Though many of the 1 million newcomers from the former Soviet Union who arrived in the 1990s clung to the traditions of “Novy God” – a secular holiday invented by the Soviets who borrowed symbols from Christmas – the celebrations were shunned by most Israelis who mistakenly saw a Christian observance. For the immigrants, the holiday marked a cultural barrier.

“We knew how they didn’t accept it. When I was a kid, it was something not good, something strange, something not Jewish,” says Mr. Miller, a 23-year-old education student. “It was just a family thing.”

In recent years, however, an increasingly self-assured second generation of Russian-speaking young adults is inviting non-Russian Israelis to the festivities and even pushing for public recognition of the holiday.

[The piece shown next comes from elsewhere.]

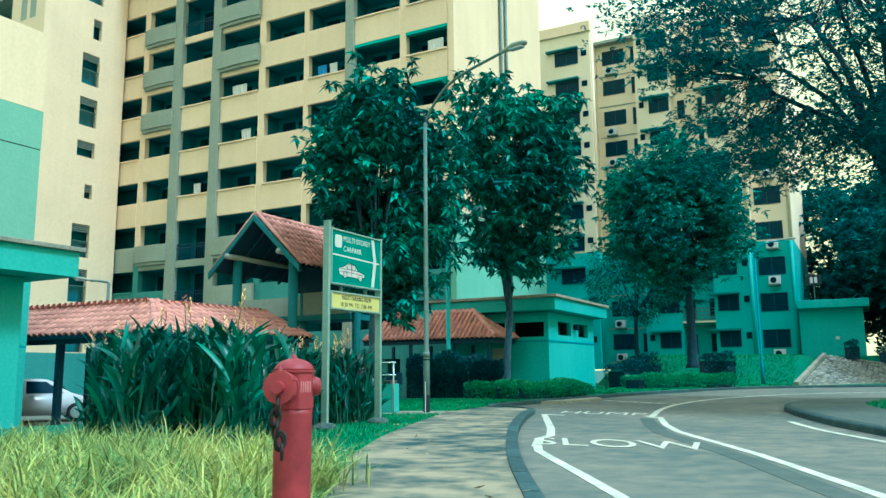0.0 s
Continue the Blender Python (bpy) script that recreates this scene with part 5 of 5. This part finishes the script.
rng = g5
base = np.column_stack([cb, z0])
ob = part("leaf_mass", broad_blades("leaf_mass", base, way, tall * g5.uniform(0.26, 0.5, n), g5.uniform(0.06, 0.115, n), g5.uniform(0.1, 0.8, n), 6), HELI, bed, "glossy lance-shaped leaves", False, Matrix.Translation((10.2, -12, 0)))
ob["kind"] = "stuff"
stems = np.column_stack([cb, np.zeros(n)])
ob = part("stem_mass", blades("stems", stems[::2], way[::2] * (0.4, 0.4, 1), z0[::2] + 0.25, 0.022, 0.0, 2), STEM, bed, "", False, Matrix.Translation((10.2, -12, 0)))
ob["kind"] = "stuff"


def flower_meshes(seed):
    """A heliconia head: pointed bracts in two ranks up a crooked stalk."""
    g = np.random.default_rng(seed)
    h = g.uniform(0.2, 0.3)
    k = 9
    zz_ = np.linspace(0, h, k)
    a0 = g.uniform(0, 6.28)
    az_ = a0 + np.pi * (np.arange(k) % 2) + g.normal(size=k) * 0.5
    b = np.column_stack([np.cumsum(g.normal(size=k) * 0.005), np.cumsum(g.normal(size=k) * 0.005), zz_])
    w = np.column_stack([np.cos(az_) * 0.65, np.sin(az_) * 0.65, np.ones(k)])
    global rng
    rng = g
    return blades("bracts", np.repeat(b, 2, 0), np.repeat(w, 2, 0) + g.normal(size=(2 * k, 3)) * 0.12, np.repeat(np.linspace(0.15, 0.07, k), 2), 0.024, 0.15, 3)


heads = [flower_meshes(200 + i) for i in range(6)]
spots = scatter(BED, 320)[:92]
for i, (fx, fy) in enumerate(spots):
    h = g5.uniform(1.04, 1.34) * float(np.clip(1.28 - 0.14 * max(math.hypot(fx + 7.3, fy - 9.2) - 1.0, 0), 1.08, 1.28)) * float(np.interp(fx, [-12.8, -9.0], [0.62, 1.0]))
    tilt = Matrix.Rotation(g5.uniform(-0.2, 0.2), 4, "X") @ Matrix.Rotation(g5.uniform(-0.2, 0.2), 4, "Y") @ Matrix.Rotation(g5.uniform(0, 6.28), 4, "Z")
    me = heads[i % 6]
    fl = part("flower_head", me, BRACT_PINK if (i % 6) == 2 else BRACT, bed, "orange and yellow flower bracts" if i == 0 else "", False, Matrix.Translation((fx + 10.2, fy - 12, h)) @ tilt @ Matrix.Scale(g5.uniform(0.6, 0.95), 4))
    part("flower_stalk", tb([(0.03, 0, -1.1), (0.02, 0.01, 0.0), (0, 0, 0.2)], [0.008, 0.007, 0.005], 5), STEM, fl)

# ---- grass ----


def grass_patch(name, poly, n, z, hmin, hmax, width, material, label, seed, bend=0.6, clump=0.0, category="grass", lean=0.6):
    g = np.random.default_rng(seed)
    global rng
    rng = g
    p = scatter(poly, n)
    if clump:
        c = scatter(poly, 900)
        p = c[g.integers(0, len(c), len(p))] + g.normal(size=p.shape) * clump
    k = len(p)
    az_ = g.uniform(0, 2 * math.pi, k)
    ln = g.uniform(0.15, lean, k)
    w = np.stack([np.cos(az_) * ln, np.sin(az_) * ln, np.ones(k)], 1)
    me = blades(name, np.column_stack([p, np.full(k, z)]), w, g.uniform(hmin, hmax, k), width * g.uniform(0.7, 1.3, k), g.uniform(0.2, bend, k), 3)
    return tagged(part(name, me, material), label, category, kind="stuff")


YB = [(-2.75, 4.45), (-3.5, 6.3), (-3.9, 7.3), (-5.2, 8.0), (-6.9, 8.3), (-9.5, 7.2), (-10.5, 4.5), (-8, 1.0), (-3, 0.5), (-1.6, 2.2)]
YB2 = [(-1.95, 3.75), (-2.6, 4.85), (-3.2, 5.9), (-3.7, 5.9), (-2.9, 3.9)]
grass_patch("variegated_grass", YB, 30000, 0.0, 0.3, 0.62, 0.016, YGRASS, "tall yellow-green variegated grass round the hydrant", 81, bend=1.0, clump=0.1, lean=0.8)
grass_patch("variegated_grass", YB2, 2500, 0.0, 0.3, 0.5, 0.015, YGRASS, "yellow-green grass tufts at the path's edge", 82, bend=1.0, clump=0.06, lean=0.8)
LAWN = [(p[0], p[1]) for p in PATH_LEFT if 5.5 < p[1] < 17.3]
lawn_poly = [*LAWN, (-8.3, 17.0), (-10.5, 16.2), (-9.6, 15.0), (-8.3, 13.9), (-8.1, 11.5), (-7.6, 9.5), (-6.0, 7.6)]
grass_patch("lawn_grass", lawn_poly, 62000, 0.0, 0.03, 0.1, 0.008, GRASS, "short green lawn between path and flower bed", 83, bend=0.6)
lawn2 = [(-8.5, 18.4), (-8.75, 20.5), (-9.1, 20.9), (-9.3, 22), (-9.3, 24.5), (-11.5, 25.2), (-13, 24), (-13.2, 17.2)]
grass_patch("lawn_grass", lawn2, 42000, 0.0, 0.04, 0.12, 0.012, GRASS, "green grass round the street lamp's foot", 84, bend=0.6)
isl = [(p[0], p[1]) for p in ISLAND_IN if 12 < p[1] < 40]
grass_patch("lawn_grass", [*offset_line(isl, -1.7), (14, 36), (14, 14)], 34000, 0.02, 0.05, 0.14, 0.025, GRASS, "rough green grass on the inner verge", 85, bend=0.6)

gb = np.random.default_rng(91)
rng = gb
bp_ = np.column_stack([gb.uniform(-16, 8, 70000), gb.uniform(31, 62, 70000)])
bk = np.interp(bp_[:, 1], [p[1] for p in INNER if p[1] > 30], [p[0] for p in INNER if p[1] > 30])
bp_ = bp_[(bp_[:, 0] < bk - 0.5) & ~((bp_[:, 0] < -10.9) & (bp_[:, 1] < 40.5)) & ~((bp_[:, 0] > -3.9) & (bp_[:, 1] > 48.2))]
kb = len(bp_)
ab = gb.uniform(0, 6.28, kb)
wb = np.stack([np.cos(ab) * 0.5, np.sin(ab) * 0.5, np.ones(kb)], 1)
tagged(part("bank_grass", blades("bank_grass", np.column_stack([bp_, bank_height(bp_[:, 0], bp_[:, 1]) * np.clip((bp_[:, 0] + 11.0) / 1.5 + np.clip((bp_[:, 1] - 40.5) / 3, 0, 2), 0, 1) - 0.02]), wb, gb.uniform(0.08, 0.2, kb), 0.05, 0.5, 3), GRASS), "green grass covering the bank", "grass", kind="stuff")

# grass that creeps over the edge of the path, and fallen leaves
edge_l = [p for p in PATH_LEFT if 4.5 < p[1] < 20]
grass_patch("edge_grass", [*offset_line(edge_l, 0.12), *offset_line(edge_l, -0.07)[::-1]], 14000, 0.01, 0.03, 0.1, 0.008, GRASS, "grass creeping over the path's edge", 86, bend=0.8, lean=0.9)
gl = np.random.default_rng(95)
rng = gl
lp = np.vstack([scatter([tuple(p) for p in lawn_poly], 260)[:90], scatter([tuple(p) for p in right_edge] + [tuple(p) for p in left_edge[::-1]], 140)[:45], scatter(lawn2, 160)[:50]])
kl = len(lp)
wl = np.column_stack([gl.normal(size=(kl, 2)), np.full(kl, 0.15)])
tagged(part("fallen_leaf_litter", leaves("fallen_leaf_litter", np.column_stack([lp, np.full(kl, 0.035)]), wl, gl.uniform(0.06, 0.13, kl), gl.uniform(0.03, 0.05, kl), droop=0.02), mat("dry_leaf", (0.40, 0.33, 0.17), (0.2, 0.16, 0.09), 0.8, 9, 3, 0.0, island=0.4)), "dry fallen leaves scattered on grass and path", "leaves", kind="stuff")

The openness reflects an embrace of their parents' traditions by children more confident of their Israeli identity.

This year a freshman member of parliament, Ksenia Svetlova, started an initiative to have Israeli school children learn about the holiday. In recent years, Israeli youth groups in cities with a large Russian population have been holding celebrations. A Facebook group, “Israeli Novy God,” recently opened up calling on Russian-speaking Israelis to volunteer to host native Israelis for traditional Novy God celebrations.

Russian Israelis say the initiative comes at a time when many in the Israeli mainstream have become more receptive to the winter holidays. Though Dec. 31 merry-making was once frowned upon because it was confused with the Catholic Feast of Pope Sylvester on the same day, Tel Aviv is now flooded with party-goers who stream to the city’s bars and clubs to ring in the New Year.

A circular by the Israeli army’s education department on Novy God from last year encouraged commanders to be open to the holiday and be flexible on vacation requests. Russian Israelis can now buy decorations and trees nearby instead of having to travel to Christian Arab towns.

For this year’s party at his home, Miller says he’s planning a gathering in which Russian immigrants will be in the minority. “Things have changed,” he says. “People understand it’s a Russian tradition that people have of being with their family.”

A holiday without flags and slogans

In Communist Russia of the last century, the Soviets outlawed religious observances but crafted their own New Year’s celebration, Novy God, that appropriated the Christmas tree – known in Russian as a “yolka” tree – as well as Santa Claus, who became Ded Moroz, or Father Frost. The tradition of gift-giving was also preserved.

Russian Jews, forbidden to openly mark their own religious holy days and marginalized by the government, embraced the holiday as a rare opportunity to celebrate something that was not steeped in Soviet ideology.

“It was the holiday,” wrote Arik Elman, a Russian Israeli columnist whose parents immigrated from the former Soviet Union but stopped celebrating in Israel. “Even the general population was grateful to celebrate something without parading with flags and slogans.”

For Russian Israelis, opening up now about Novy God is also a way to dispel stereotypes about Russian Jews and the culture that they brought to Israel. A video on the “Israeli Novy God” Facebook website about the holiday pokes fun at misconceptions that Russian immigrants are secretly Christian.

“If you go to Russian Jewish homes who are not religious, you can see a menorah and a fir tree in the same room, and people see no conflict,” said Roman Yanushevsky, a contributing editor at Israel’s Channel 9 Russian language television news.

To be sure, there is still resistance to public manifestations of the holiday, which for now remain mostly confined to Arab areas. Parliament Member Svetlova complained of a rabbi who said those who celebrated Novy God couldn’t be considered Jewish. A Jewish nationalist organization protested the public lighting of a Christmas tree at the YMCA in Jerusalem this month.

'Why not a Russian tradition?'

Israeli author Yossi Klein Halevi says the tension experienced by the Russian speakers has been a fixture in the absorption process of several waves of Jewish immigrant from diverse locations. Striking a balance between the old country and new takes between one and two generations, he says.

“Most Russians are secular, and the traditions that they are bringing from the former Soviet Union are far more secular than Christian, but many Israelis with long historical memories still feel uneasy,” he says.

“It’s a measure of the maturation of Israeli society that Russian immigrants feel confident enough to go public with rituals that make other Israelis uneasy. More power to them.”

Mr. Elman, who will be celebrating with his two young daughters this year, says that while the openness is a good sign, it’s unlikely that Israeli society will ever be able to make the distinction between Santa Claus and Father Frost.

Others, like parliament member Svetlova and Miller, think Novy God, like other immigrant imports, can be integrated into Israeli culture as well.

“Why not a Russian tradition?” Miller says. “We’re all part of this country, I think it’s something worthwhile.”